With the pictures left out, copy the listing below exactly.

┄┄┄┄┄┄┄┄┄┄┄┄┄┄┄┄┄┄┄┄

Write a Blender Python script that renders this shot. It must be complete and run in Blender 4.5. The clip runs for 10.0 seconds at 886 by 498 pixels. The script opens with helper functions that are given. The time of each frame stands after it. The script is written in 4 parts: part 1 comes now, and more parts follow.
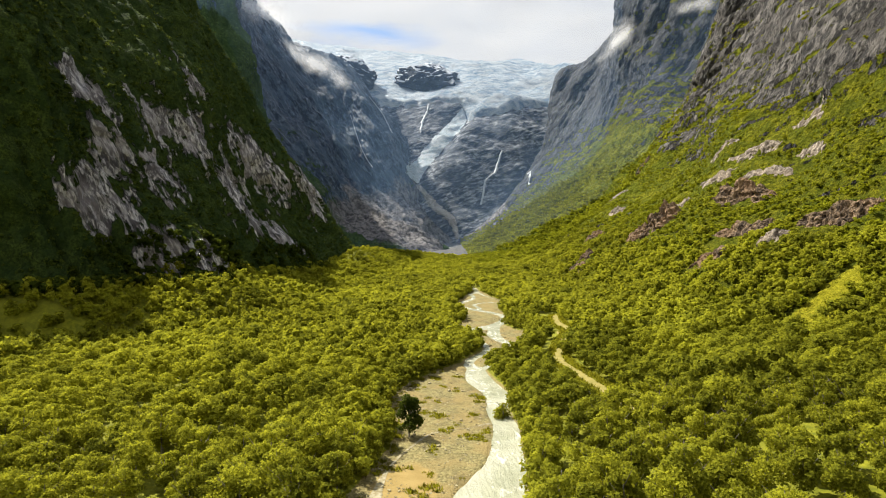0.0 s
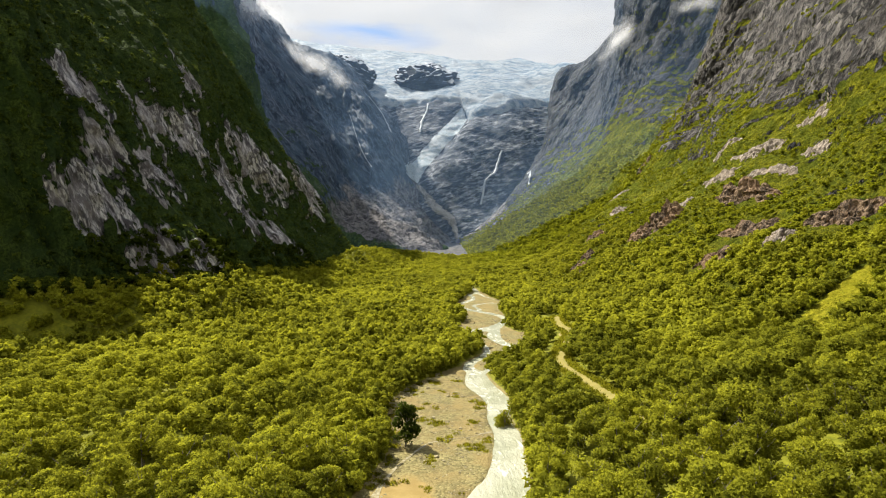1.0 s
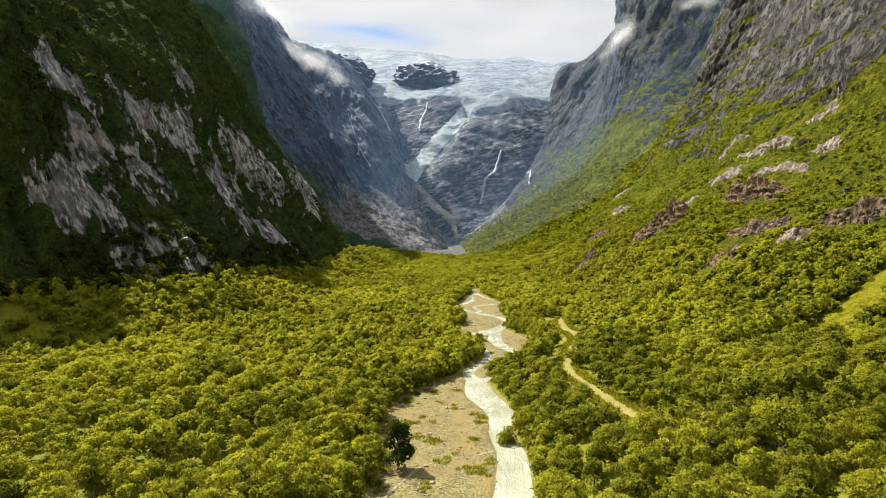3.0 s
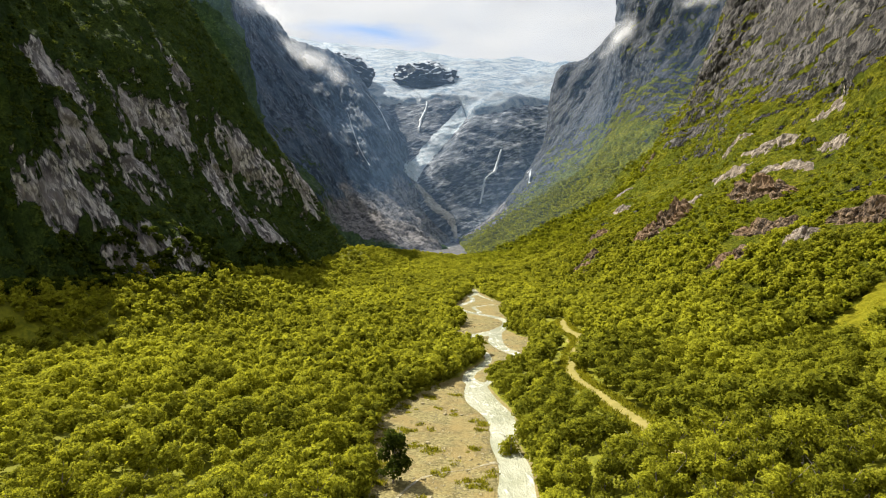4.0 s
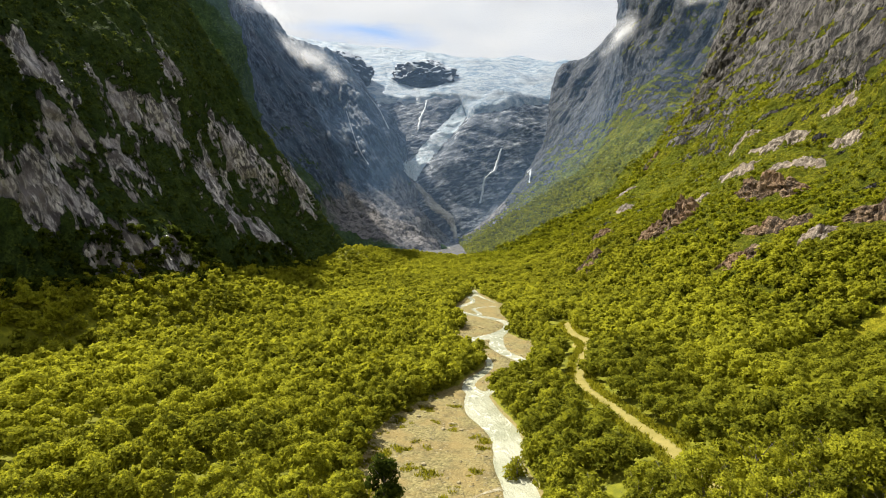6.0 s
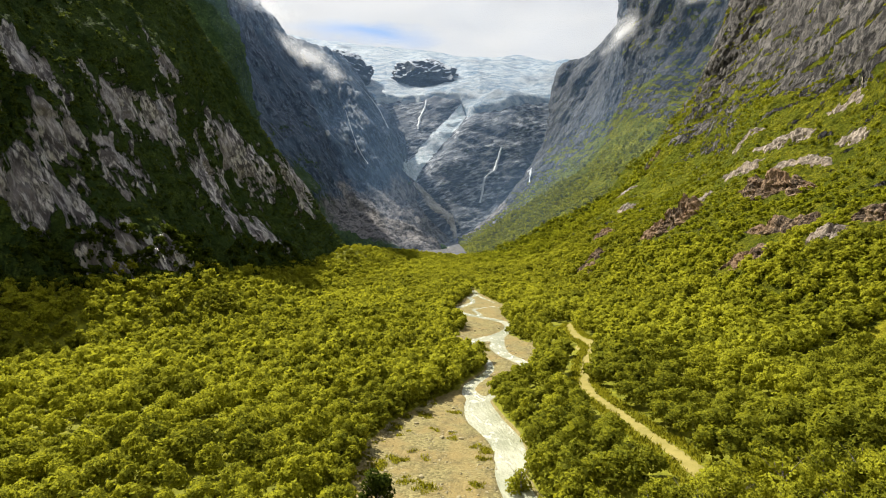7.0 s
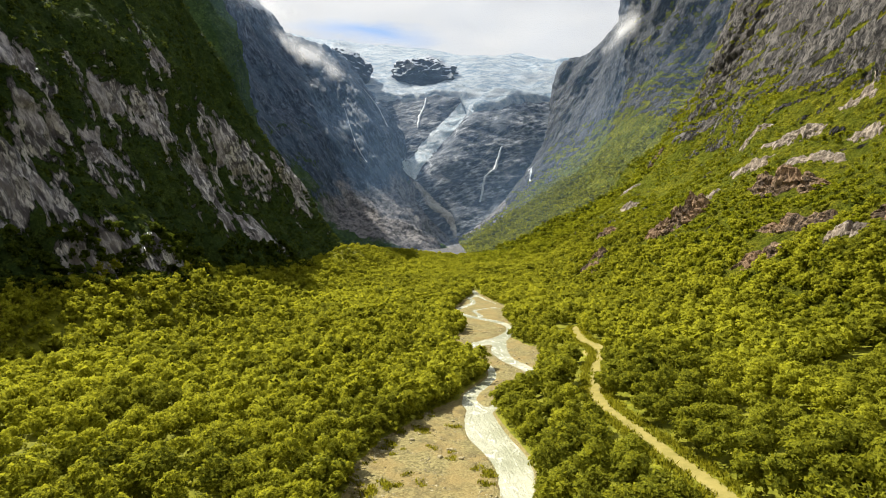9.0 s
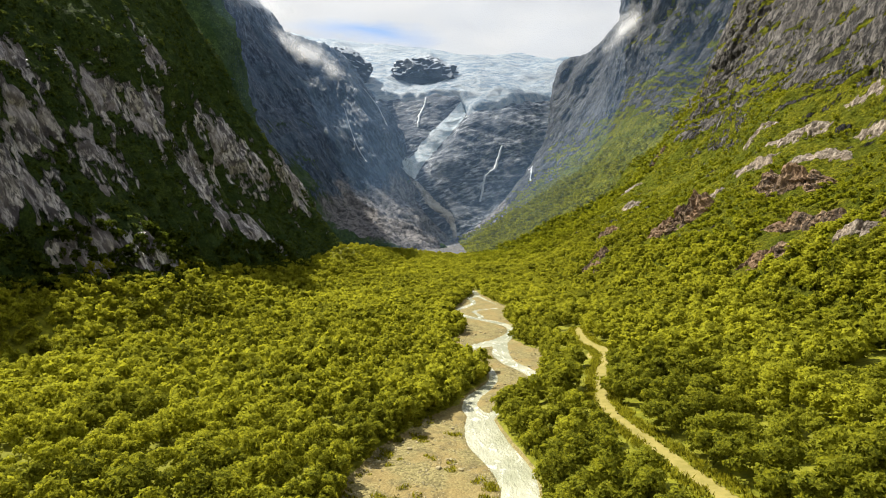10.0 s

┄┄┄┄┄┄┄┄┄┄┄┄┄┄┄┄┄┄┄┄

(RESULT OF THE EXERCISE):
Write a Blender Python script that renders this shot. It must be complete and run in Blender 4.5. The clip runs for 10.0 seconds at 886 by 498 pixels. The script opens with helper functions that are given. The time of each frame stands after it. The script is written in 4 parts: part 1 comes now, and more parts follow.
0.0 s
1.0 s
3.0 s
4.0 s
6.0 s
7.0 s
9.0 s
10.0 s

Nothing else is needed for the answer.